The main response to this has been huzzah! In a world apparently dominated by bankers taking as many undeserved bonuses as they can sweep up, one can sense the eagernness of the world to believe that a big company can still want to do the right thing. Certainly even if Google's "Do no evil" motto has tarnished a little lately they do stand out as appearing in the world of corporate politics to give a damn about human rights. A Grauniad columnist wrote perhaps a little over excitedly yesterday:
we can now again unreservedly identify, politically as well as aesthetically, with Google. This is the spirit of liberal universalism. It says that there are some universal rights it is not the prerogative of any state or "civilisation" to curb; and that, as the Universal Declaration of Human Rights states, the right to information freedom is among them."But is anything in life really this simple? As many have pointed out, China is a market where Google is not dominant, having only around 30% of the market. But pulling out of the world's largest emergent economy is still rather a bold step. Unless perhaps you consider the rather less publicised fact that Google only makes money by click through on ads; and reportedly, the Chinese don't yet bother to click through (Google don't reveal the turnover of their Chinese business as they do their US profits). Still it seems like either a very brave or a very foolhardy endeavour. (Bill Thompson comments that "Threatening to pull out of China is like threatening to spit on a whale".) (Unless you think it's all merely a very successful PR stunt.)

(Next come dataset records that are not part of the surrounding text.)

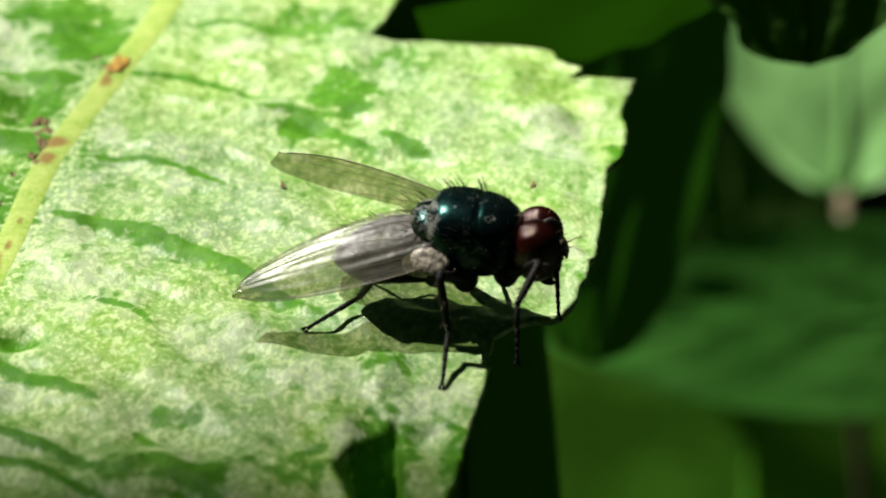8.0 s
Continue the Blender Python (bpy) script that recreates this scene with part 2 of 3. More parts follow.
def tube(points, radii, sides=8, bm=None, flat=1.0):
    """A tapered tube through points."""
    bm = bm or bmesh.new()
    pts = [Vector(p) for p in points]
    rings = []
    for i, p in enumerate(pts):
        d = (pts[min(i + 1, len(pts) - 1)] - pts[max(i - 1, 0)]).normalized()
        side = d.cross(Vector((0, 0, 1)))
        side = side.normalized() if side.length > 1e-4 else Vector((1, 0, 0))
        up = side.cross(d)
        r = radii[i] if isinstance(radii, (list, tuple)) else radii
        rings.append([bm.verts.new(p + r * (math.cos(a) * side + flat * math.sin(a) * up))
                      for a in (2 * math.pi * k / sides for k in range(sides))])
    for a, b in zip(rings, rings[1:]):
        for k in range(sides):
            bm.faces.new((a[k], a[(k + 1) % sides], b[(k + 1) % sides], b[k]))
    bm.faces.new(rings[0][::-1])
    bm.faces.new(rings[-1])
    return bm


def spline(points, steps=8):
    """A smooth run of points through the given ones."""
    p = [Vector(q) for q in points]
    p = [2 * p[0] - p[1]] + p + [2 * p[-1] - p[-2]]
    out = []
    for a, b, c, d in zip(p, p[1:], p[2:], p[3:]):
        for i in range(steps):
            t = i / steps
            out.append(0.5 * ((2 * b) + (c - a) * t + (2 * a - 5 * b + 4 * c - d) * t * t + (3 * b - a - 3 * c + d) * t ** 3))
    return out + [p[-2]]


# ---- ground ----
def ground():
    bm = bmesh.new()
    bmesh.ops.create_grid(bm, x_segments=60, y_segments=60, size=1.0)
    for v in bm.verts:
        r = max(abs(v.co.x), abs(v.co.y))
        k = 0.5 * r + 400.0 * r ** 6
        d = math.hypot(v.co.x, v.co.y) or 1.0
        v.co.x, v.co.y = v.co.x / r * k if r else 0.0, v.co.y / r * k if r else 0.0
        v.co.z = -0.16 + 0.006 * noise.noise(Vector((v.co.x * 20, v.co.y * 20, 0)))
    ob = new("ground", smooth_mesh("ground", bm))
    ob.data.materials.append(SOIL)
    return tagged(ob, "soil under the plants, their shade put into its dark green colour", "ground", kind="structure")


GROUND_Z = -160.0
ground()

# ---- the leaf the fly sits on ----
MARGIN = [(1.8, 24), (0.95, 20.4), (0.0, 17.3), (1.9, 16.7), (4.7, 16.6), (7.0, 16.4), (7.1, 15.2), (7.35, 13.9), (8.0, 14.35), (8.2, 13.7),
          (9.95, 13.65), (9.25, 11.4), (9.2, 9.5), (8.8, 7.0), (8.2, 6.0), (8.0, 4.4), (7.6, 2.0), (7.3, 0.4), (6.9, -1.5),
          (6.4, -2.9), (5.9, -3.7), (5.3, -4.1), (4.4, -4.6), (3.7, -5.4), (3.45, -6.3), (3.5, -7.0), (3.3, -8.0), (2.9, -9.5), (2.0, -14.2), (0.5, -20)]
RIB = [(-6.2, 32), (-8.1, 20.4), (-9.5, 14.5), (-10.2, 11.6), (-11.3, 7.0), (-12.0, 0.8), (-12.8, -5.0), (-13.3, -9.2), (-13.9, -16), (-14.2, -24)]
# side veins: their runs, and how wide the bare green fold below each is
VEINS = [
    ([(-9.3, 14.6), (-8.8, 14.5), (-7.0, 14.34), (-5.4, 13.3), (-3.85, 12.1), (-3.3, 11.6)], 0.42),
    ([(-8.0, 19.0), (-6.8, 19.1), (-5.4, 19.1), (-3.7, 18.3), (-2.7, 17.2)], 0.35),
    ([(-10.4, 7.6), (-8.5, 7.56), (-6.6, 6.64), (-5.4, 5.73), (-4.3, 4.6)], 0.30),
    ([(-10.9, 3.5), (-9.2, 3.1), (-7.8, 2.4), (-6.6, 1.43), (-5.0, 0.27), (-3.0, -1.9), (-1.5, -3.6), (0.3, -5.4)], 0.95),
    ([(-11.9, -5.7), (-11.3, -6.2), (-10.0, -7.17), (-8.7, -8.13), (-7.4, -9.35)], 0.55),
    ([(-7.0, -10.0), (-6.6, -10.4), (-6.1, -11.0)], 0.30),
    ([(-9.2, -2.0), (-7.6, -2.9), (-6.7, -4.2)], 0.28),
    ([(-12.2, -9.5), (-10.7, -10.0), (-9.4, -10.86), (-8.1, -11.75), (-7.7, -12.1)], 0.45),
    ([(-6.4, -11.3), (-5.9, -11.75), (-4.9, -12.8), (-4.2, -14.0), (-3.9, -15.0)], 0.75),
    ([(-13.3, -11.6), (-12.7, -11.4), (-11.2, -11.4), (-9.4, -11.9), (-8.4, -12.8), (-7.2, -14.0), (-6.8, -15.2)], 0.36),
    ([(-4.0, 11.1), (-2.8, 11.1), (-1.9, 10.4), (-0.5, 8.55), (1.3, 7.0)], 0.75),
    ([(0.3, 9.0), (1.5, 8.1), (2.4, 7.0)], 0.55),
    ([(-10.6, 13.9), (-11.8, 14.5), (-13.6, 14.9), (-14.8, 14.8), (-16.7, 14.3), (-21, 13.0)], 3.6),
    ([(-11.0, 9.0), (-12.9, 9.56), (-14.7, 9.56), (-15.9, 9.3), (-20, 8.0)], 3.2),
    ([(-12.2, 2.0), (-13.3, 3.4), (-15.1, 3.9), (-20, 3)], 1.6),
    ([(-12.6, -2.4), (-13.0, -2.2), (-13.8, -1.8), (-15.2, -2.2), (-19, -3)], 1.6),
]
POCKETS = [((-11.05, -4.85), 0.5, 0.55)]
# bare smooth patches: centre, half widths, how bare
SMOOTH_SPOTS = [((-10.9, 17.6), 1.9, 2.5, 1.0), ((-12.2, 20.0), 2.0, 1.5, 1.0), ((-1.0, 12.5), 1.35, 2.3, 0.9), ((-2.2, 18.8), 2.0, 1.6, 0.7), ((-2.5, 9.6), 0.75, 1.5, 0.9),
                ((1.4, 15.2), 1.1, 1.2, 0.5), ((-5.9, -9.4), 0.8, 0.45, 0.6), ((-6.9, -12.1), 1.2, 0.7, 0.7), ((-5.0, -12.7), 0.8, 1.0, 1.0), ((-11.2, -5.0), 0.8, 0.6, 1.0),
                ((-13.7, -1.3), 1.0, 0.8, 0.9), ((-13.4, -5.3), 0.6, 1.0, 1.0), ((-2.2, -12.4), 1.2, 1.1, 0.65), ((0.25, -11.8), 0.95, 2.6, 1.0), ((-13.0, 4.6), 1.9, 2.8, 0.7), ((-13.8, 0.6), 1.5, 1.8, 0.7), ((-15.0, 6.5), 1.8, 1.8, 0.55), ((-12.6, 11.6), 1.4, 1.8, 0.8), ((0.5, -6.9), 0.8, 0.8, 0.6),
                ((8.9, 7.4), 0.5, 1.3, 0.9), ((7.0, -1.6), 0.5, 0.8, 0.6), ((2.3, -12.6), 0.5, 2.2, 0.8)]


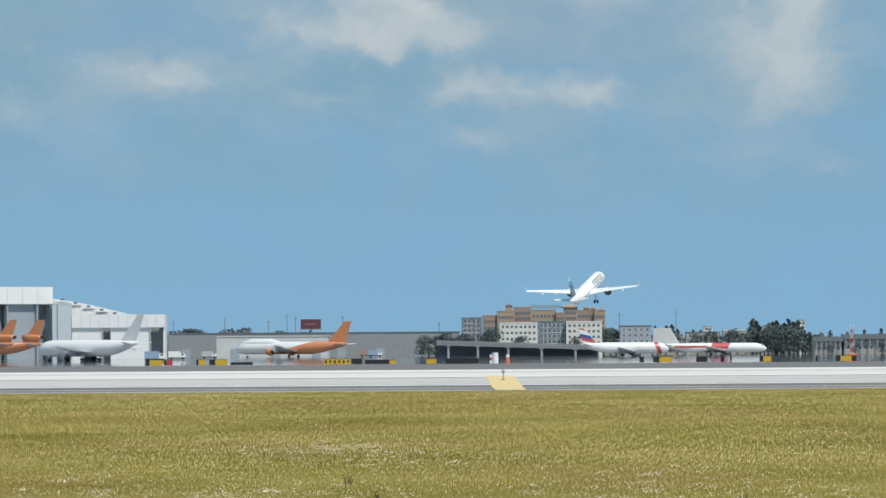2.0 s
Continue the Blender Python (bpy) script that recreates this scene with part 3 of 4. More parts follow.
def viaduct():
    d = 3000
    x0, x1 = east(4, d), east(292, d)
    t = thing("viaduct", pose(x0, d, 0), "long low concrete viaduct on columns over a dark void", "viaduct")
    w = x1 - x0
    z0, z1 = rise(15, d), rise(5, d)
    part("deck", loft([[(0, 0, z0 - 1.6), (0, 12, z0 - 1.6), (0, 12, z0), (0, 0, z0)], [(w, 0, z1 - 1.6), (w, 12, z1 - 1.6), (w, 12, z1), (w, 0, z1)]]), M_bridge, t, "weathered concrete deck")
    part("parapet", loft([[(0, -0.3, z0 - 0.7), (0, -0.03, z0 - 0.7), (0, -0.03, z0 + 0.8), (0, -0.3, z0 + 0.8)], [(w, -0.3, z1 - 0.7), (w, -0.03, z1 - 0.7), (w, -0.03, z1 + 0.8), (w, -0.3, z1 + 0.8)]]), M_steel, t, "grey parapet rail")
    # wall added to stand for the shaded void beneath the deck
    part("shade_wall", loft([[(0, 9, -0.3), (0, 10, -0.3), (0, 10, z0 - 1.62), (0, 9, z0 - 1.62)], [(w, 9, -0.3), (w, 10, -0.3), (w, 10, z1 - 1.62), (w, 9, z1 - 1.62)]]), M_shade, t, "dark wall standing in for the shade under the deck")
    for b in (25, 77, 131, 190, 250):
        x = east(b, d) - x0
        top = z0 + (z1 - z0) * x / w - 1.6
        part("column", tube((x, 1.2, -0.3), (x, 1.2, top - 0.8), 0.6, 0.6, 10), M_bridge, t)
        part("column_cap", loft([[(x - 0.7, 0.4, top - 0.9), (x + 0.7, 0.4, top - 0.9), (x + 0.7, 2, top - 0.9), (x - 0.7, 2, top - 0.9)], [(x - 1.6, 0.3, top), (x + 1.6, 0.3, top), (x + 1.6, 3, top), (x - 1.6, 3, top)]]), M_bridge, t)


frame_hangar()
white_hangar()
warehouse(-470, 45, 3450, 33.5, M_ware, "long grey ribbed metal warehouse with dark roof edge")
warehouse(-385, -188, 3300, 27.5, M_ware_w, "long white metal warehouse behind the apron", 2.5, M_ware_w)
viaduct()
hotel()
block("office_building", 116, 183, 3220, 48.5, 16, M_stucco, M_wall_w, "cream white office building with rows of dark windows", cols=8, rows=4, low=4, group="office buildings")
block("office_building", 234, 297, 3220, 50, 16, M_stucco, M_wall_w, "cream white office building with rows of dark windows", cols=7, rows=5, low=2, group="office buildings")
block("glass_building", 183.5, 233.5, 3226, 50.5, 14, M_bglass, M_roof_b, "blue glass-fronted office block", cols=6, rows=5, low=3, w=2.2, h=2.0)
block("glass_tower", 49, 84, 3450, 58, 20, M_bglass, M_steel, "blue-grey glass tower with pale frame", cols=4, rows=6, low=5, w=2.0, h=2.4)
block("grey_block", 329, 384, 3300, 42, 18, M_haze, M_roof_d, "plain grey block building with dark roof", cols=5, rows=3, low=6)
block("low_shop", 300, 330, 3350, 28, 14, M_beige, M_roof_d, "low beige building between trees", cols=4, rows=2, low=4)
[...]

A braver woman than Pangloss might even sail into the world of conspiracy theories, and consider the Google response and the Clinton speech as part of a combined PR drive. China expert Orville Schell in this video recorded at Davos, notes that
"Google has become more like a nation than a company. By this he means that not only is Google closely connected to the Obama administration, but the company has a high resonance in the western world. Only a company like Google could take such a stance against China".Why would the US want Google out of China, or at least, a very public fuss about the hack attacks on Gmail accounts by China? Well cybersecurity experts have long privately admitted that although rather more fuss has been publicly made about "cyberwar" denial of service attacks on critical infrastructure (as , famously, against Estonian and Georgian banks and media sites, etc), the foremost worry is actually about cyber espionage. Chinese keylogger code has been found before now on military computers; it is known that it is almost impossible to 100% protect against this. Google store invaluable information not just about Chinese dissidents but US citizens - and companies. If you were a Chinese espionage officer would you target the unprotected Gmail user or the more protected Google servers, or the very well protected servers carrying confidential military or corporate secrets?

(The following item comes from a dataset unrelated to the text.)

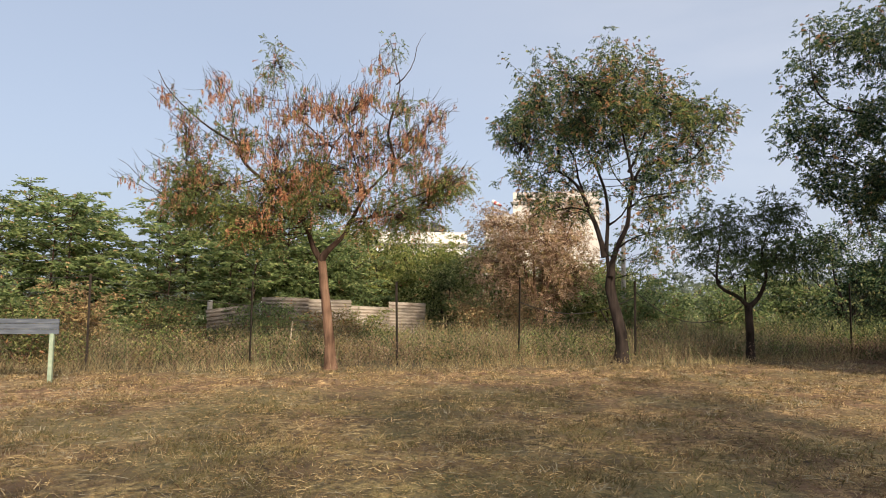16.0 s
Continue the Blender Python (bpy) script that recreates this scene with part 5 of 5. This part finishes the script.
    # mixed weeds along the left fence
    scatter("weedy_strip", "brown and green knee-high weeds along the fence", (GRASS_DRY, GRASS_GREEN, LEAF_OLIVE, GRASS_RED, LEAF_FIELD, LEAF_WITHER), [
        (stand(2, 5000, -1.0, 0.2, -1, 24, 0.32, 0.01, rng, 1.0), 0), (stand(2, 9000, 0.15, 6, -1, 24, 0.8, 0.012, rng, 1.0), 0), (stand(2, 6000, 1, 9, -1, 26, 1.2, 0.014, rng, 0.7), 0), (stand(2, 6000, 0.1, 7, -1, 24, 0.95, 0.013, rng, 0.9), 1),
        (stand(2, 7000, 0.1, 4, -1, 24, 0.65, 0.011, rng, 1.0), 3), (herbs(2, 2600, -0.1, 5, -1, 24, 0.7, 0.05, 14, rng), 2),
        (herbs(2, 2300, -0.5, 6, -1, 24, 0.85, 0.05, 14, rng), 4), (herbs(2, 1800, -0.9, 3, -1, 24, 0.8, 0.045, 12, rng), 5), (stand(2, 16000, 4, 45, -2, 45, 0.8, 0.015, rng, 0.5), 1),
        (herbs(2, 1800, 3, 14, -2, 30, 0.9, 0.11, 12, rng), 2),
        (clumps(2, 420, 0.2, 5, -1, 26, 1.05, 0.36, 0.075, 85, rng, 1.0, 0.0), 4), (clumps(2, 380, 0.2, 5, -1, 26, 0.95, 0.33, 0.065, 85, rng, 1.0, 2.3), 2), (clumps(2, 60, -0.6, 0.1, -1, 26, 0.3, 0.25, 0.045, 60, rng), 2), (clumps(2, 230, 0.2, 5, -1, 26, 0.95, 0.36, 0.06, 80, rng, 1.0, 4.7), 3),
        (clumps(2, 80, 0.5, 6, -1, 26, 1.05, 0.36, 0.06, 80, rng), 1), (clumps(2, 60, 0.5, 6, -1, 26, 1.0, 0.34, 0.06, 70, rng), 5)])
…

For a cyber lawyer, the interest here is whether we are approaching the point where cyber espionage might begin to be characterised as "cyberwar". Just as with DDOS attacks, the current law is badly equippd, perhaps quite properly, to make this conceptual leap. I spoke on this in Estonia last summer, at the NATO backed CyberSecurity Centre. International treaties demand an "armed attack" by a "state" before rights of self defence or international humanitarian law can begin to apply. Is use of code to find out information an "armed attack"? Difficult to see (although there was some discussion of this back in the good ol' days of Star Wars defence.)
More significant still is the pained matter of attribution. No one can prove that attacks by Chinese hackers came from and with the authority of the Beijing government - and circumstantial evidence simply cannot be regarded as decisive here given the easy obfuscation of Internet traffic and addresses, and the flourishing private enterprise cyber black market. Much of the cybercrime in the world originates from networks of zombie machines run (apparently:-) by Russians with the machines scattered through every country from the UK to Brazil; this does not mean (necessarily) that Russia, the UK or Brazil is responsible as a state aggressor. The question of attribution will have to be far better discussed before we can go any further down this line. In the meantime however, it is interesting to note that there are reported American stirrings of interest in a cyberwar treaty to reduce cyber-attacks, as with munitions or poison gas weapons: such a treaty has long been resisted by the US, but now that position seems to be shifting - why?*
And meanwhile today brave little Twitter, hero of the Iran dissidents, announces they are sub contracting research to avoid being blocked by China. All in all very interesting times - in the Chinese sense?
*Well perhaps because as I discover the minute I finish writing this, 37% of US critical infrastructure firms think cyber attacks are growing and 2/5 expct a majot cyber security incient within the year - say McAfee at Davos.